SQL Rank Functions OverSimplified
Is SQL needed for Business Professionals?
SQL is one of the easiest computer languages to learn. These days more and more companies are encouraging their employees in non-IT areas (like sales, advertising, and finance) to learn and use SQL. When business is empowered to answer data-related questions themselves, the decision makers can then transform these insights into actionable items and increase productivity. If you are interested to know more about SQL and you are familiar with the basics, then this article will help you quickly understand some awesome SQL Functions that will come in very handy.
Introduction on Window Functions
Why it called Window? Window here describes the set of rows over which the function operates.
What does it do? It performs a bunch of calculations on a set of table rows that somehow relate to the current row.
What happens behind the scene? It works like an aggregate function but what is pertinent to note here is, unlike aggregate functions, the rows do not just get grouped into a single output row, and instead, those rows still retain their separate identities.
Although Window functions broadly cover all these functions, we will just focus on Ranking today.
- Aggregate Functions: MAX(), MIN(), AVG(), SUM(), COUNT(), etc.
- Ranking Functions: ROW_NUMBER(), RANK(), DENSE_RANK(), NTILE(), PERCENT_RANK(), CUME_DIST() etc.
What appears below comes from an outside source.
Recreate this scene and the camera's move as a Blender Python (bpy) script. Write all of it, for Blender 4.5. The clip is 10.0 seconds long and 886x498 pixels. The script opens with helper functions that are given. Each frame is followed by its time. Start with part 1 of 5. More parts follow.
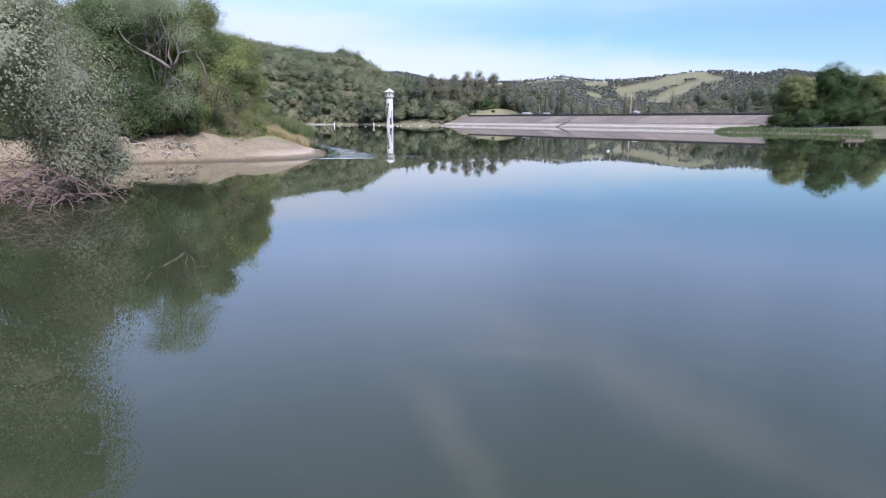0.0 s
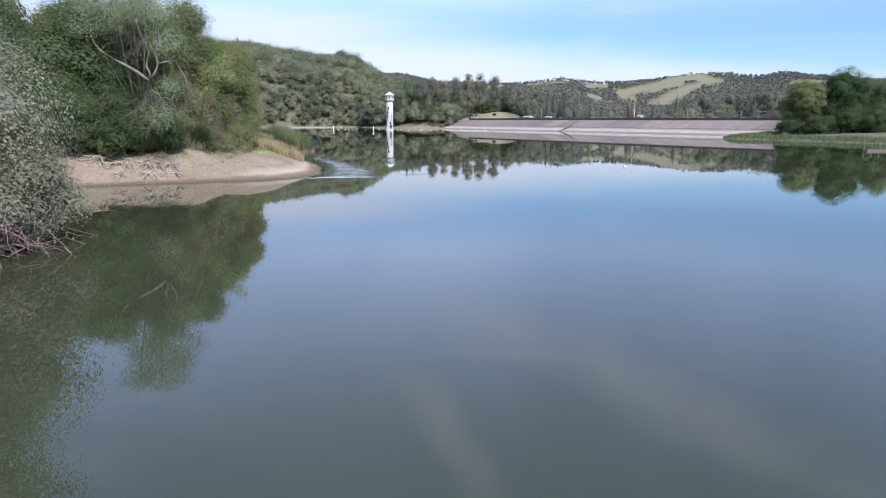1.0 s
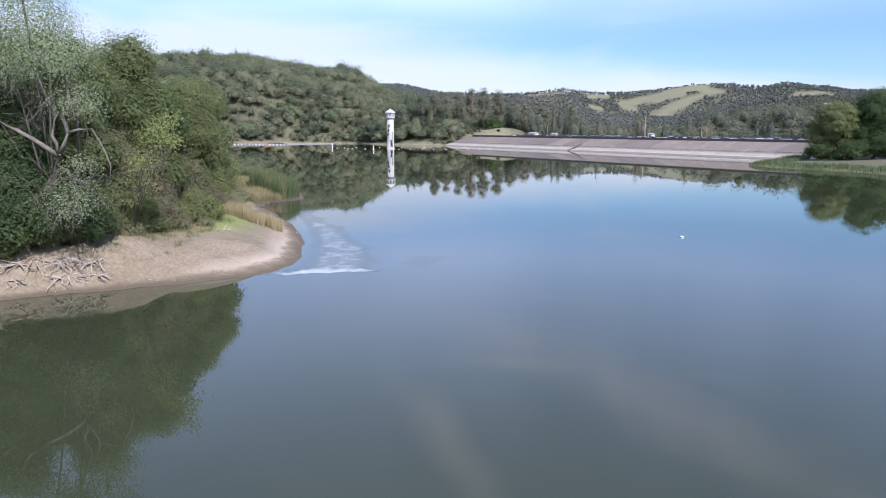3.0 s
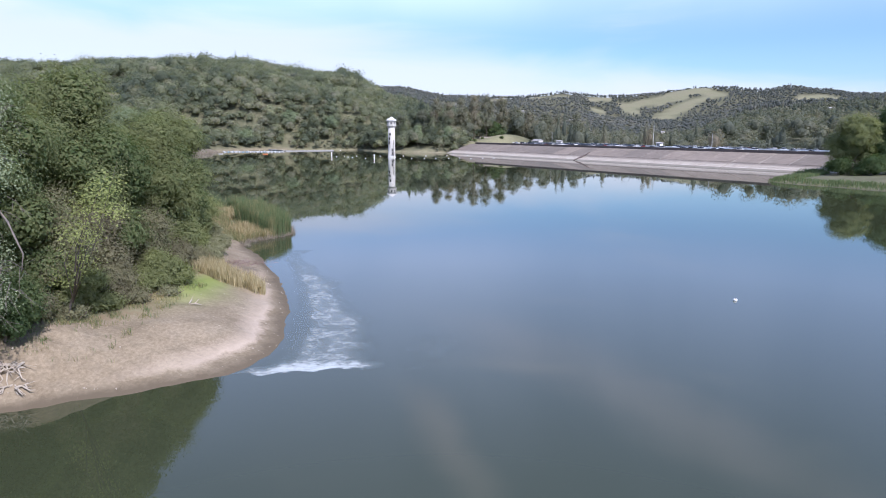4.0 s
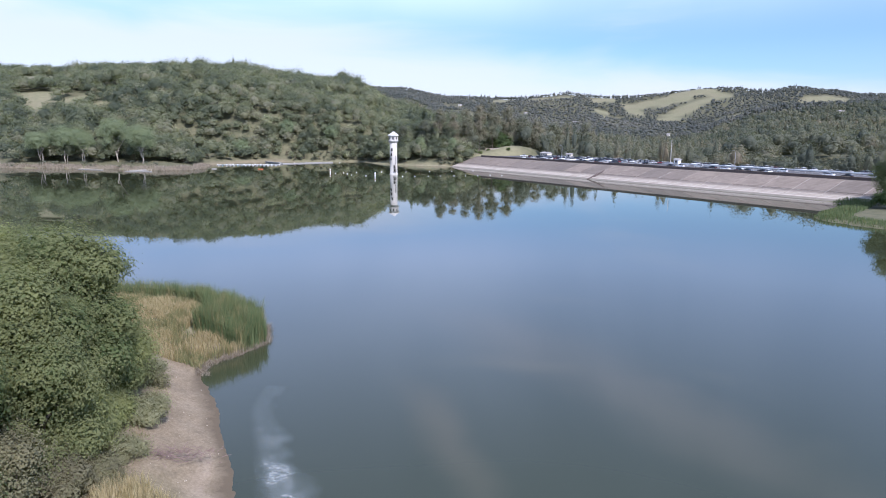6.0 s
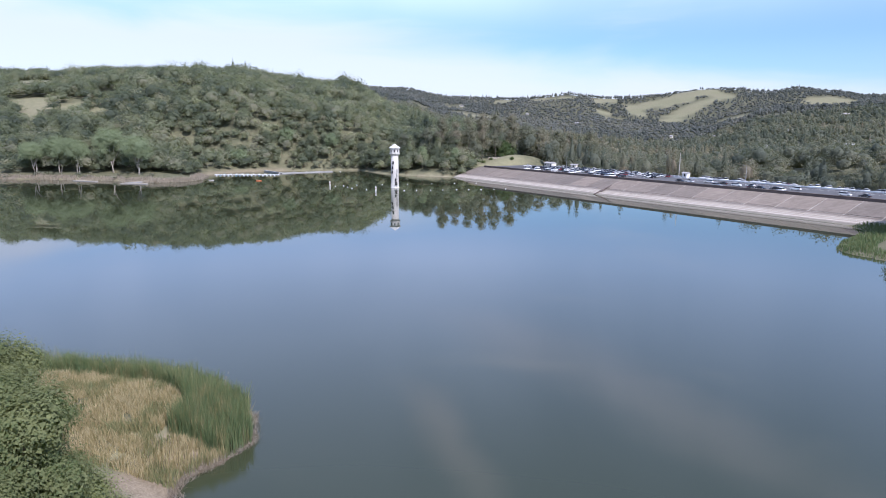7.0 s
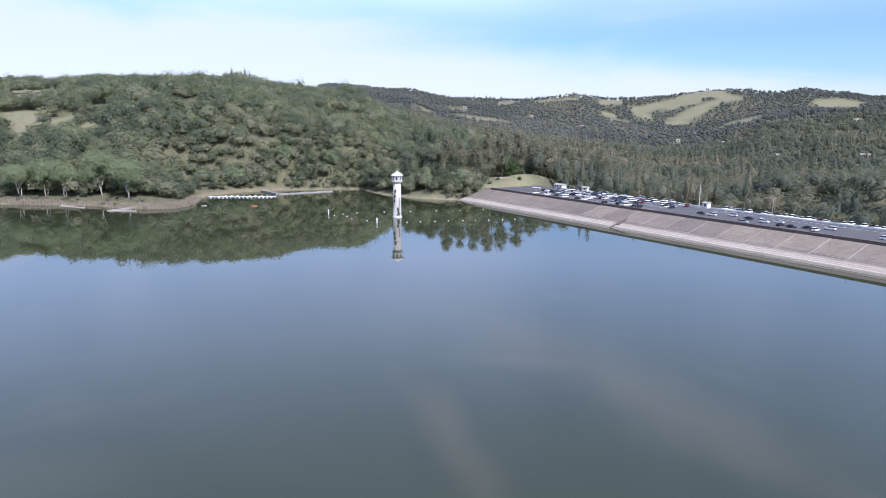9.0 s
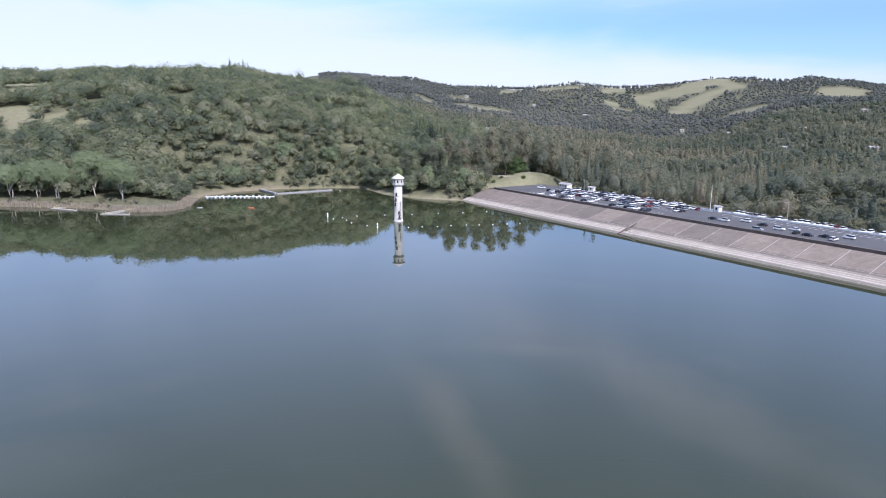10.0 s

- Analytic Functions:LEAD(), LAG(), FIRST_VALUE(), LAST_VALUE(), etc.
- Rank with Partition
- Rank without Partition
- Difference between Rank & Dense Rank
- Row Number
1. Use Case for Rank with Partition (When you need to see a subset of data together)
Imagine you have twins -Isabelle and Olivia. They study in the same class. To give them the parent talk regarding their career path, you will have to see their scores.
Business Logic→ Circling back to the data problem, you will need to see Isabella’s subjects and scores together, followed by Olivia’s subjects and scores.
SQL Logic→ This business logic should lead you to think about how you can compartmentalize based on the Student's Name.
Business Logic → If you want to first see the subjects where the child scored the most followed by the subject where the child scored the second then you will have to start thinking about ranks.
SQL Logic→ Rank 1 allocated to the subject where the child scored the highest. Hint is to arrange in descending order.
SELECT Studentname,Subject,Marks,RANK() OVER(PARTITION BY Studentname ORDER BY Marks DESC) RankFROM ExamResultORDER BY Studentname,Rank;
- To separate out the children, we use PARTITION BY Studentname clause so we can perform calculations on the marks scored by each student group. By each student group, I mean Isabella and Olivia.
- As a parent, you want to see their best performance first so lets order by Rank in descending
- We will also use Order By clause to sort results on Student name so you see Isabella first.
There you go! You can now give them a talk about literature.
2. Rank without Partition (Subset not needed, Rank is needed)
Growing up, I vividly remember my friend’s mother asking this question to my friend who did very well for herself.
“Hmmm… long pause … so how many other children, got the same marks as you did?How did the others perform when compared to you?“
In other words, we want to rank student marks across all subjects. See below.
- Results tell you that Isabella scored the highest in her class in English and Olivia is also equally good in English. Writers in the making!
2. Some parents might even look at Rank 3 to wish Rank 3 (in Science by Lily ) to be given to their child Isabella or Olivia.
We have not used partition by subject or student, because we just wanted to have a view of all subjects together. Instead, we have used SQL Rank function with OVER clause on Marks clause ( in descending order) to get ranks for respective rows.
Rank and Dense Rank Difference (Dense_Rank() gives a unique rank)
RANK skips positions after equal rankings. The number of positions skipped depends on how many rows had an identical ranking. For example, Isabella scored the same marks in both Math & science so both subjects are ranked as #1. With
RANK, the next position is #3; with
DENSE_RANK, the next position is #2.
Dense_Rank() → This gives you a unique rank number within the partition as per the specified column value.
This function gives a unique sequential number for each row (1, 2, 3, etc)It gives the rank one for the first row and then increments the value by one for each row.
The caveat here is that different ranks for the row have similar values as well.
SELECT Studentname,Subject,Marks,ROW_NUMBER() OVER(ORDER BY Marks) RowNumberFROM ExamResult;
Ranking functions are among the most common tools used by data analysts. To feel confident with ranking in SQL, please feel empowered & start practicing. You can check out SQL Fiddle or SQL Zoo. These are free platforms that present SQL in a way that is very friendly to beginners. It’s super intuitive & will help you get hands-on with SQL in a comfortable environment.